Representative Claim

‘304Patent:

  1. A method for displaying market information relating to and facilitating trading of a commodity being traded in an electronic exchange having an inside market with a highest bid price and a lowest ask price on a graphical user interface, the method comprising:

dynamically displaying a first indicator in one of a plurality of locations in a bid display region, each location in the bid display region corresponding to a price level along a common static price axis, the first indicator representing quantity associated with at least one order to buy the commodity at the highest bid price currently available in the market;

dynamically displaying a second indicator in one of a plurality of locations in an ask display region, each location in the ask display region corresponding to a price level along the common static price axis, the second indicator representing quantity associated with at least one order to sell the commodity at the lowest ask price currently available in the market;

displaying the bid and ask display regions in relation to fixed price levels positioned along the common static price axis such that when the inside market changes, the price levels along the common static price axis do not move and at least one of the first and second indicators moves in the bid or ask display regions relative to the common static price axis;

displaying an order entry region comprising a plurality of locations for receiving commands to send trade orders, each location corresponding to a price level along the common static price axis; and

in response to a selection of a particular location of the order entry region by a single action of a user input device, setting a plurality of parameters for a trade order relating to the commodity and sending the trade order to the electronic exchange.

Posture:

The CQG companies appealed the decision of the United States District Court for the Northern District of Illinois, holding that the asserted patents recite patent-eligible subject matter in terms of 35 U.S.C. § 101.

Abstract Idea: No

The district court first applied Step 1 of this two-step framework.
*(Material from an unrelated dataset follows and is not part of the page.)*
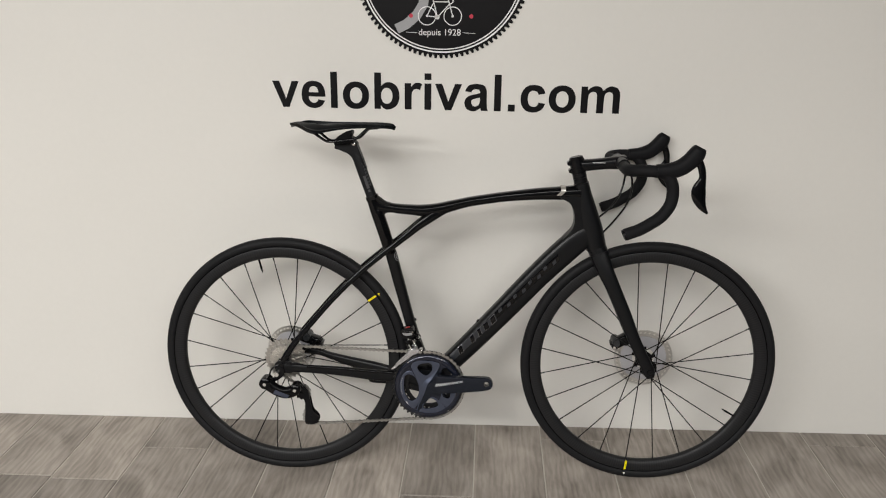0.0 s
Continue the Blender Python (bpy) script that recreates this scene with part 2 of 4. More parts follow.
def part(name, bm, material, parent=None, label="", angle=40, m=None):
    ob = new(name, finish(name, bm, material, angle))
    ob.parent = parent
    if m is not None:
        ob.matrix_basis = m
    return tagged(ob, label)


def catmull(keys, steps):
    """Smooth rows through the key rows."""
    k = [np.array(r, float) for r in keys]
    if len(k) == 2:
        return [k[0] + (k[1] - k[0]) * i / steps for i in range(steps + 1)]
    out = []
    for i in range(len(k) - 1):
        a, b, c, d = k[max(i - 1, 0)], k[i], k[i + 1], k[min(i + 2, len(k) - 1)]
        if i == 0: a = 2 * b - c
        if i == len(k) - 2: d = 2 * c - b
        for s in range(steps):
            t = s / steps
            out.append(0.5 * (2 * b + (c - a) * t + (2 * a - 5 * b + 4 * c - d) * t * t + (3 * b - a - 3 * c + d) * t ** 3))
    out.append(k[-1])
    return out


def loft(keys, n=20, steps=6, power=2.0, side=(0, 1, 0), bm=None, round_ends=False):
    """A tube through rows of (x, y, z, half-height in the plane, half-width to the side)."""
    bm = bm or bmesh.new()
    rows = catmull(keys, steps)
    pts = [Vector(r[:3]) for r in rows]
    rings = []
    for i, r in enumerate(rows):
        t = (pts[min(i + 1, len(pts) - 1)] - pts[max(i - 1, 0)]).normalized()
        s = Vector(side); s = (s - t * s.dot(t)).normalized()
        u = t.cross(s)
        ring = []
        for j in range(n):
            a = math.tau * j / n
            c, q = math.cos(a), math.sin(a)
            cu, cs = math.copysign(abs(c) ** (2 / power), c), math.copysign(abs(q) ** (2 / power), q)
            ring.append(bm.verts.new(pts[i] + u * cu * max(r[3], 1e-4) + s * cs * max(r[4], 1e-4)))
        rings.append(ring)
    for a, b in zip(rings, rings[1:]):
        for j in range(n):
            bm.faces.new((a[j], a[(j + 1) % n], b[(j + 1) % n], b[j]))
    bm.faces.new(rings[0][::-1]); bm.faces.new(rings[-1])
    return bm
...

The court held that, rather than reciting “a mathematical algorithm,” “a fundamental economic or longstanding commercial practice,” or “a challenge in business,” the challenged patents “solve problems of prior graphical user interface devices . . . in the context of computerized trading[] relating to speed, accuracy and usability.” Dist. Ct. op., 2015 U.S. Dist. LEXIS 22039, [WL] at *4 (citations omitted). The court found that these patents are directed to improvements in existing graphical user interface devices that have no “pre-electronic trading analog,” and recite more than “‘setting, displaying, and selecting’ data or information that is visible on the [graphical user interface] device.” Id.

Something More: Yes

The district court alternatively continued the analysis under Alice Step 2, and determined that the challenged claims recite an “inventive concept.” The court observed that Step 2 “requires something different than pre-AIA §§ 102 and 103.” Dist. Ct. op., 2015 U.S. Dist. LEXIS 22039, [WL] at *8. The court identified the static price index as an inventive concept that allows traders to more efficiently and accurately place trades using this electronic trading system. The court distinguished this system from the routine or conventional use of computers or the Internet, and concluded that the specific structure and concordant functionality of the graphical user interface are removed from abstract ideas, as compared to conventional computer implementations of known procedures. Thus the court held that the criteria of Alice Step 2 were also met.

The district court’s rulings are in accord with precedent.